Monday, March 1, 2010

Would you drive a Swagger-Waggon?

Do you trust car dealers?  Does the Pope smoke dope? I can only think of a handfull of people I know that actually enjoy the car buying process. Let's talk automotive today. I do think that local car dealers have been the unsung victims of the last year.   Local dealerships have had their franchises pulled with little to no notice and in many cases have been unable to adequately or profitably liquidate their inventory before being forced to close their doors. 

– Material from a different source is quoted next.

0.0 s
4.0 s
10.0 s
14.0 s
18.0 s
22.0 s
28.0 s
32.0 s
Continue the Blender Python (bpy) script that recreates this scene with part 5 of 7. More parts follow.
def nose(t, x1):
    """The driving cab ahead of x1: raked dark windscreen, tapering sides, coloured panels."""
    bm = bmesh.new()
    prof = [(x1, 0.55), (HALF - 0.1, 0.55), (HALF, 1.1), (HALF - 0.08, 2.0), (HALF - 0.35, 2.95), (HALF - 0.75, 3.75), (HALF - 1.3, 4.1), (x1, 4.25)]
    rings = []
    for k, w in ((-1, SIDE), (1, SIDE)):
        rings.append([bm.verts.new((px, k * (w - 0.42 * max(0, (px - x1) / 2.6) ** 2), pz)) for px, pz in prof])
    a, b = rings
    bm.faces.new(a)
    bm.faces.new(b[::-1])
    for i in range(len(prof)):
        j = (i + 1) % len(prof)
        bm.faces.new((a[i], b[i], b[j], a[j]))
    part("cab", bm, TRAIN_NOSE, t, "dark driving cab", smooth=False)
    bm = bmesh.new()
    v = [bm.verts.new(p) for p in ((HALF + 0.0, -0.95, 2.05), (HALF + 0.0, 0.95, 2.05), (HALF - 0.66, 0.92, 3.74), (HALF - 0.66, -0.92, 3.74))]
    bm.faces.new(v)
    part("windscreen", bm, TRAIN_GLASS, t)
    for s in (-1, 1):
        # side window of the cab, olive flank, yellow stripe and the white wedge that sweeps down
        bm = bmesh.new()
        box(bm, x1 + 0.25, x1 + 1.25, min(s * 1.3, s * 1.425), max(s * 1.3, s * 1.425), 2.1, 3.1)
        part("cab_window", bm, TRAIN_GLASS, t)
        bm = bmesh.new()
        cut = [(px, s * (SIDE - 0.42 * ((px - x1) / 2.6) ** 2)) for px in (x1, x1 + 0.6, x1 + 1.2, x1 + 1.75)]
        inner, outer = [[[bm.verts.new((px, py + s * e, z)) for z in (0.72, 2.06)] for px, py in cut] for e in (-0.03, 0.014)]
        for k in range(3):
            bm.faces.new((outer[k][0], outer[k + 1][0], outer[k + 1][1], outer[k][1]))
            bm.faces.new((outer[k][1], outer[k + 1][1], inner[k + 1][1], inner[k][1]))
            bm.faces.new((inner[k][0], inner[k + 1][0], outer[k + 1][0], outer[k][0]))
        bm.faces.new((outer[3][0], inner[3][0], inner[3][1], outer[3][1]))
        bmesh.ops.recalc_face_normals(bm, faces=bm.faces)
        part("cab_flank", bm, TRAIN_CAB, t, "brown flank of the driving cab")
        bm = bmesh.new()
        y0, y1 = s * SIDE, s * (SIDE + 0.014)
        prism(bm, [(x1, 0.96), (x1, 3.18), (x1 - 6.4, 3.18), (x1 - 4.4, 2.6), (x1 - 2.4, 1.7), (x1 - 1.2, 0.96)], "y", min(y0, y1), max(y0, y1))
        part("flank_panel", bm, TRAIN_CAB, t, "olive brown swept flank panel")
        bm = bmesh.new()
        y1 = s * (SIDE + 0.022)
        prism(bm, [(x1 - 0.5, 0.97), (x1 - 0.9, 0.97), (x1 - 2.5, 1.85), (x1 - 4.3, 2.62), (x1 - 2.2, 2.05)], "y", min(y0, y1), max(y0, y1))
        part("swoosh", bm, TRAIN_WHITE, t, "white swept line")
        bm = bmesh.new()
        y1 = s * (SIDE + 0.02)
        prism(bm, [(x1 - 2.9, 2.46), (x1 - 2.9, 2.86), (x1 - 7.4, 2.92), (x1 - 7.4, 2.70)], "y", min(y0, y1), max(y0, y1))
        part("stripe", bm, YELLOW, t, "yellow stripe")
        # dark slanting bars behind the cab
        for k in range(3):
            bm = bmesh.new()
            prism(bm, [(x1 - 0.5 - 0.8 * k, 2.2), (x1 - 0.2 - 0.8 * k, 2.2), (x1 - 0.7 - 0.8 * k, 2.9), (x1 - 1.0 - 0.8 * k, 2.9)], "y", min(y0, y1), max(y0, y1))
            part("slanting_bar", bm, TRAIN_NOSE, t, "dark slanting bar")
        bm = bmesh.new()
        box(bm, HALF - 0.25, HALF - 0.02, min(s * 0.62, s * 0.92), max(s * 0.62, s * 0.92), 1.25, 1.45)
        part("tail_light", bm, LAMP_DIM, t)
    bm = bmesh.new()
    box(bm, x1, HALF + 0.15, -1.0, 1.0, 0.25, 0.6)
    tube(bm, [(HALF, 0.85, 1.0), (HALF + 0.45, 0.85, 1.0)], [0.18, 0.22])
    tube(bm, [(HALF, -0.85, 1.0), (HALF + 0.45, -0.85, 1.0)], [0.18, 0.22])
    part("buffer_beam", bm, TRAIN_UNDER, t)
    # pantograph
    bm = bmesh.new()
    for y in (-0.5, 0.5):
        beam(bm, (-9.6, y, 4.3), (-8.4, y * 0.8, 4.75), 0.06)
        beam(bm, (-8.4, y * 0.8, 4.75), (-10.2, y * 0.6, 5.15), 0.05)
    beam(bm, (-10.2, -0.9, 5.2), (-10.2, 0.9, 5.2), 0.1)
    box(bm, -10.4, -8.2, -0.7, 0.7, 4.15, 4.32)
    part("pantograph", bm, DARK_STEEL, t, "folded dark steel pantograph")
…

And now there's the Toyota Recall debacle.  Opinions vary as to the actual cause, severity, and sequence of misjudgements that lead to the largest automotive recall in history.  But once again, I think its the local dealers who share in victimization with actual Toyota owners.  Toyota Motor Manufacturing built a shoddy product, and now its the dealers on the front lines who have to cope with customer concerns, complaints, repairs, and inevitably wavering sales.  

But that's not my beef with Toyota today.  What I really want to know is who promised Toyota that they could reverse decades worth of culture with a YouTube campaign.  For years, the MiniVan has a symbol of one's ultimate concession to their role in suburbia as a soccer dad, grocery-getter, or grandparent.   After I saw a commercial for the Toyota Sienna I wondered if they weren't trying to divert our attention from the safety concerns of American's most popular vehicles with a shiny new marketing campaign?

I give you the "Swagger Wagon."
 [ I think Toyota's corporate marketing channel prevents you from embedding the actual video here, but go ahead and click away.]

We've got 2 parents who talk as if they're in the movie "Best of Show" and essentially get Dutch-Ovened in their new Sienna by their stinky, diaper-clad kids.  Maybe this happens in real life? Any parents out there who can verify this Slice-of-Life creative strategy?     Not sure if that makes me want to sign up for a test drive.  

Bottom line:  I appreciate viral marketing, sarcasm and thinking outside the box.  But I'm still not going to buy a minivan.